Threads often seem simple at the outset, but most of the time they
wind up being far more complex to program and debug than judicious use
of state machines and processes. The major exception is libraries
(especially matrix-math kinds of things) where the internals are so
deeply entwined that it's not easy to figure out well-segmented subset
to put in shared memory. Often (but not always) the amount of work it
takes to figure out all the locking issues is a lot higher than what
it would've taken to seperate the data structures out cleanly. And
sometimes you have legitimate real-world needs that require threads
(most often libraries designed around that model or the two MAJOR
platforms, Java and Windows, without good multiprocess support, but
sometimes problem domains where you really NEED all kinds of crazy
shared memory data structures and segmenting them out doesn't buy you
much).
 
G

G. S. Hayes

Jeff Shannon said:
Threads seem to only be essential when
long-running background tasks are involved. There's a large set of GUI
programs where this is not an issue.



Threads aren't essential even there; processes are not only acceptable
but preferrable in most cases.



The rest of your post was spot-on, exactly the points I've been trying
to convey.
 
M

mudd

state machines and processes [and inter-process
communication/coordination]? It sounds like you're saying the alternative
to threads is "home brewed" threads. I don't follow.

Until recently linux implemented threads as processes.
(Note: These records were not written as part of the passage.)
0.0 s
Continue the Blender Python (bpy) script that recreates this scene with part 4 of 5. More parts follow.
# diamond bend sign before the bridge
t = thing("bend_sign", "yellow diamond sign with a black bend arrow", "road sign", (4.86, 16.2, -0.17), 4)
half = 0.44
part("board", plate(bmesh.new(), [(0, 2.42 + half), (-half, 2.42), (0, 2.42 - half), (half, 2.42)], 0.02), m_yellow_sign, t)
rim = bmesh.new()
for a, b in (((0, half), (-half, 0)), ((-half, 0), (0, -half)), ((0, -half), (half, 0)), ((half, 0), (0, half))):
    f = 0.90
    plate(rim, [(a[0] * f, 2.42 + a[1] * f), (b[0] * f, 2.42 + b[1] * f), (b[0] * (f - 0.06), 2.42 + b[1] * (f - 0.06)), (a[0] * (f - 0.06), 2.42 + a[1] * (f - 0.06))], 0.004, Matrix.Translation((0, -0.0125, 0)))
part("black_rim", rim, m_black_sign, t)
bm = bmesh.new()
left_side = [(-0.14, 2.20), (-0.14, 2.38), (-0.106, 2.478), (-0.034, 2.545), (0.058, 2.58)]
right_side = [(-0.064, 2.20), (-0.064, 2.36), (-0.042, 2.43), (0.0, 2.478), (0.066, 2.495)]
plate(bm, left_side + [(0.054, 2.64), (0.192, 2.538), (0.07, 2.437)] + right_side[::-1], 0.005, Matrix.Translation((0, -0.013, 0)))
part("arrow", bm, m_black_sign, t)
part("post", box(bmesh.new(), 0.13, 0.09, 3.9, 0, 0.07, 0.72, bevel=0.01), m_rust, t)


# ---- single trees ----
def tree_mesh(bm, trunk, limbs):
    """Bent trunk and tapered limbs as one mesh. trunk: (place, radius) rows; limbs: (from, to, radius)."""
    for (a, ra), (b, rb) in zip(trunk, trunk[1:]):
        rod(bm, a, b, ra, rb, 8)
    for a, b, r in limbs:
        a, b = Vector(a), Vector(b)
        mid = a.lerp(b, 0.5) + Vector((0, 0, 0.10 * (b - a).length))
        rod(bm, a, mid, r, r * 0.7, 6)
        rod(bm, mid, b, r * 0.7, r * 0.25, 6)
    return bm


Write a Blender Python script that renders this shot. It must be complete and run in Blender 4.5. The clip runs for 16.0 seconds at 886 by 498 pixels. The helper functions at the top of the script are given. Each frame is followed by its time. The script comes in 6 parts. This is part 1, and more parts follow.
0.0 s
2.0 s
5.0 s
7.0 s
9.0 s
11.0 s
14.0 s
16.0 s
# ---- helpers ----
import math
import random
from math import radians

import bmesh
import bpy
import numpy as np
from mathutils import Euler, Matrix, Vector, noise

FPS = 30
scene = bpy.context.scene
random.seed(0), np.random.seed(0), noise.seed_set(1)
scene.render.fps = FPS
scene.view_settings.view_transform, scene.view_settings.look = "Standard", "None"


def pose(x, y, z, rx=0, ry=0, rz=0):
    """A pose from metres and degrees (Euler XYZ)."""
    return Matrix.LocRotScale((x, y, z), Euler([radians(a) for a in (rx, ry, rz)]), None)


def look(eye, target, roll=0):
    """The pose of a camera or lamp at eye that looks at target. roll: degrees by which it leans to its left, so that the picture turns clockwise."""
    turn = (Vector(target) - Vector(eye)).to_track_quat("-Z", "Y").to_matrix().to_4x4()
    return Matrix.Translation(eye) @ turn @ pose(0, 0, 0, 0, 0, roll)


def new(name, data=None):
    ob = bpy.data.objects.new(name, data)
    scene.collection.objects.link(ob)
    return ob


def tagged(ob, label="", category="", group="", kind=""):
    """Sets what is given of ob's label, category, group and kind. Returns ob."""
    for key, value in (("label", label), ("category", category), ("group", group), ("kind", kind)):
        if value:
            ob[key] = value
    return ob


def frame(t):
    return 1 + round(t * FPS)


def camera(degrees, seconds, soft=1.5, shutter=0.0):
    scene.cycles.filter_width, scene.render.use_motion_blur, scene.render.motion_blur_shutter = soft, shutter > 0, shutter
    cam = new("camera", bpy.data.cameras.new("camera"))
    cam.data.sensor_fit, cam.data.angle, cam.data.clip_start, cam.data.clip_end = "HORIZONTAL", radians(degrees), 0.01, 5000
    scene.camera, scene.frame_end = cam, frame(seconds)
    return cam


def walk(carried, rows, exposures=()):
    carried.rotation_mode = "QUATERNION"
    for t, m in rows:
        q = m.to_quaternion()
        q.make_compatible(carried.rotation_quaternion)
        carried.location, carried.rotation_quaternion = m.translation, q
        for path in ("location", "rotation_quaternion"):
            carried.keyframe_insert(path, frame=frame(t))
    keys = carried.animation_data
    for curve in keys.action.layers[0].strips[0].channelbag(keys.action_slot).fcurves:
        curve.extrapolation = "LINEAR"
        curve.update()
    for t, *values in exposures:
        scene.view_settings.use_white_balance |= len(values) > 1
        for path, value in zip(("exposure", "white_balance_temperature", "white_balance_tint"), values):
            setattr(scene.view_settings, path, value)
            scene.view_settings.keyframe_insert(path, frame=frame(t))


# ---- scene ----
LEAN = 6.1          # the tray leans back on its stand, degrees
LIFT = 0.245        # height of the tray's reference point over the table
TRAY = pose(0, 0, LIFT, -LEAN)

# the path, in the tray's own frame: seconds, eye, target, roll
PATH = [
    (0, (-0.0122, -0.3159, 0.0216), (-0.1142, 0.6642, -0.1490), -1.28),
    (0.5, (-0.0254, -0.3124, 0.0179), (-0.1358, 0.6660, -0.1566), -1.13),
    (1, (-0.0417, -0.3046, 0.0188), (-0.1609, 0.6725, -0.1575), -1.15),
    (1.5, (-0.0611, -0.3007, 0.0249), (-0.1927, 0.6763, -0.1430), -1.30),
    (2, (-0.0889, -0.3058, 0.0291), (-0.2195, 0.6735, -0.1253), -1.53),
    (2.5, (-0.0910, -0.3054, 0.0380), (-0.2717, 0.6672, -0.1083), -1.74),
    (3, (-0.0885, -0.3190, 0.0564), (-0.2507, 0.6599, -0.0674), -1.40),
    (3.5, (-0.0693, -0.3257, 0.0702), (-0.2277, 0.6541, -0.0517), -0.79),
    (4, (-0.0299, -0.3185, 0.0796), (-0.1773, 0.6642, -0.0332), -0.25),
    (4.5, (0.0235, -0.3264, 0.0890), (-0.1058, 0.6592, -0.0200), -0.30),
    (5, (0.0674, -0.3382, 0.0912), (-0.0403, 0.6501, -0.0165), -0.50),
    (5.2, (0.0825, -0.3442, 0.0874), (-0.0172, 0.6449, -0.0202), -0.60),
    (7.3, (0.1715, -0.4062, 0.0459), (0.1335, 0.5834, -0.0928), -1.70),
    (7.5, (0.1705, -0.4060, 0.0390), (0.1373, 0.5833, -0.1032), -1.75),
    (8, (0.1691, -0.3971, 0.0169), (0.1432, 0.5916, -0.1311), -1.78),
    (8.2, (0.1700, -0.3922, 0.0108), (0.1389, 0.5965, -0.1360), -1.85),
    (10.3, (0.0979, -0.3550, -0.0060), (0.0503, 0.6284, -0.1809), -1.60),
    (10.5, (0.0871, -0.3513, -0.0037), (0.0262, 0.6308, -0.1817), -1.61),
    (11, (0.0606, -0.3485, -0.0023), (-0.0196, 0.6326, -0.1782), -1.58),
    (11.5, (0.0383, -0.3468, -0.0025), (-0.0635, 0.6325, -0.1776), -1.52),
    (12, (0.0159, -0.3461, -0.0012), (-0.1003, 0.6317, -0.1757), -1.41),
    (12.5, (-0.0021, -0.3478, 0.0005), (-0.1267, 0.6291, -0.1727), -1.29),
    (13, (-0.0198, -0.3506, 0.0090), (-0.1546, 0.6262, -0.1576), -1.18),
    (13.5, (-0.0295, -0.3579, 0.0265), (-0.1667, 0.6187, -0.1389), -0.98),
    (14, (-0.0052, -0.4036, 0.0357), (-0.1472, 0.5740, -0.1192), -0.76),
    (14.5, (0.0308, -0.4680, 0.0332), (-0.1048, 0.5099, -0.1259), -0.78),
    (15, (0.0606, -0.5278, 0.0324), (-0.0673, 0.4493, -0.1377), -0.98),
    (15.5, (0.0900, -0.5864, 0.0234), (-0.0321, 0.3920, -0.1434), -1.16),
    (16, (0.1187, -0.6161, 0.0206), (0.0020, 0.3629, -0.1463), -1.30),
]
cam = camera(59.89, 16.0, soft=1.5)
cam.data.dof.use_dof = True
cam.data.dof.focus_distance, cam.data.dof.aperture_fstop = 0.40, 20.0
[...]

I'm really not
concerned with how the threads are implemented in the thread library. I
just don't want a language to prevent me from accessing the thread
library.
 
S

Skip Montanaro

Istvan> I think one of the latent messages of this thread was that
Istvan> adding new "gratuitous" features to the core language is a bad
Istvan> thing.

Istvan> Just because someone sits down and codes it does not mean it
Istvan> should be added to the language. Features are forever, you
Istvan> cannot just can't eliminate them in the next version.

...

Istvan> Python is said to come with the batteries included, then
Istvan> that's where new features should go, to the battery level
Istvan> not into the wiring.

The notion of decorated functions has been in Python since (at least)
staticmethod and classmethod were added as builtins. At that time it was
presumed some syntax would be developed in the future to make their use less
clunky (few people like that the "declaration" of a static method occurs at
the end of its body) if it turned out they were useful. They have been
found to be useful. We are now in the throes of the effort to define a
suitable syntax for such a construct.

Decorators are not theorhetical features with no proven use. They are used
today and will likely be used more widely once it is easier to do so.

Skip
 
S

Skip Montanaro

Anthony> As far as "fixing" the GIL - well, no-one on Python-Dev has
Anthony> obviously found it to be a problem for them.

I wouldn't state the case that strongly. There appear to be bigger fish for
the python-dev gang to fry up to this point. Perhaps if more of us were
scientific computation types the GIL would be seen as a more important
barrier to be removed. That a fairly bright guy (Greg Stein) removed it
once and found performance to be disappointing doesn't advocate strongly for
removal of the GIL either.

Skip
 
J

Jacob Hallen

Anthony> As far as "fixing" the GIL - well, no-one on Python-Dev has
Anthony> obviously found it to be a problem for them.

I wouldn't state the case that strongly. There appear to be bigger fish for
the python-dev gang to fry up to this point. Perhaps if more of us were
scientific computation types the GIL would be seen as a more important
barrier to be removed. That a fairly bright guy (Greg Stein) removed it
once and found performance to be disappointing doesn't advocate strongly for
removal of the GIL either.

Skip

So, what we really want to do is to remove the GIL, and keep it.

Ignoring trivialities like practical implementation, we can do this, since
the moment we start running our program, we will be able to find out
if we are running in an environment were we have access to multiple
processors (and if the program has the ability to use them (at least most
of the time)). If we can use multi-processing, we invoke a Python
interpreter with fine grained locking, otherwise we stick with the
GIL.

It is not really reasonable to have 2 different sets of source code
to maintain the 2 versions of the interpreter, but it might be possible
to make an abstraction of the locking that allows the source code
to compile into 2 different interpreters with different locking
strategies.

Practical implementation would probably be a very big project. Especially in
the case of the standard Python implementation.

Jacob Hallén

--
 
C

Christopher T King

So, what we really want to do is to remove the GIL, and keep it.

Ignoring trivialities like practical implementation, we can do this, since
the moment we start running our program, we will be able to find out
if we are running in an environment were we have access to multiple
processors (and if the program has the ability to use them (at least most
of the time)). If we can use multi-processing, we invoke a Python
interpreter with fine grained locking, otherwise we stick with the
GIL.

The real reason behind the GIL is that the Python interpreter is not
re-entrant; it keeps internal state in a global structure which must be
switched out (and stored somewhere) on thread changes. The real solution
to this problem is to make the interpreter stateless, thus obviating the
need for the GIL entirely. I think this task would be much easier to do
in Stackless than in CPython, but I may be wrong.
 
D

Daniel Dittmar

Christopher said:
The real reason behind the GIL is that the Python interpreter is not
re-entrant; it keeps internal state in a global structure which must be
switched out (and stored somewhere) on thread changes. The real solution
to this problem is to make the interpreter stateless, thus obviating the
need for the GIL entirely. I think this task would be much easier to do
in Stackless than in CPython, but I may be wrong.

Another reason is reference counting, which must be synchronized.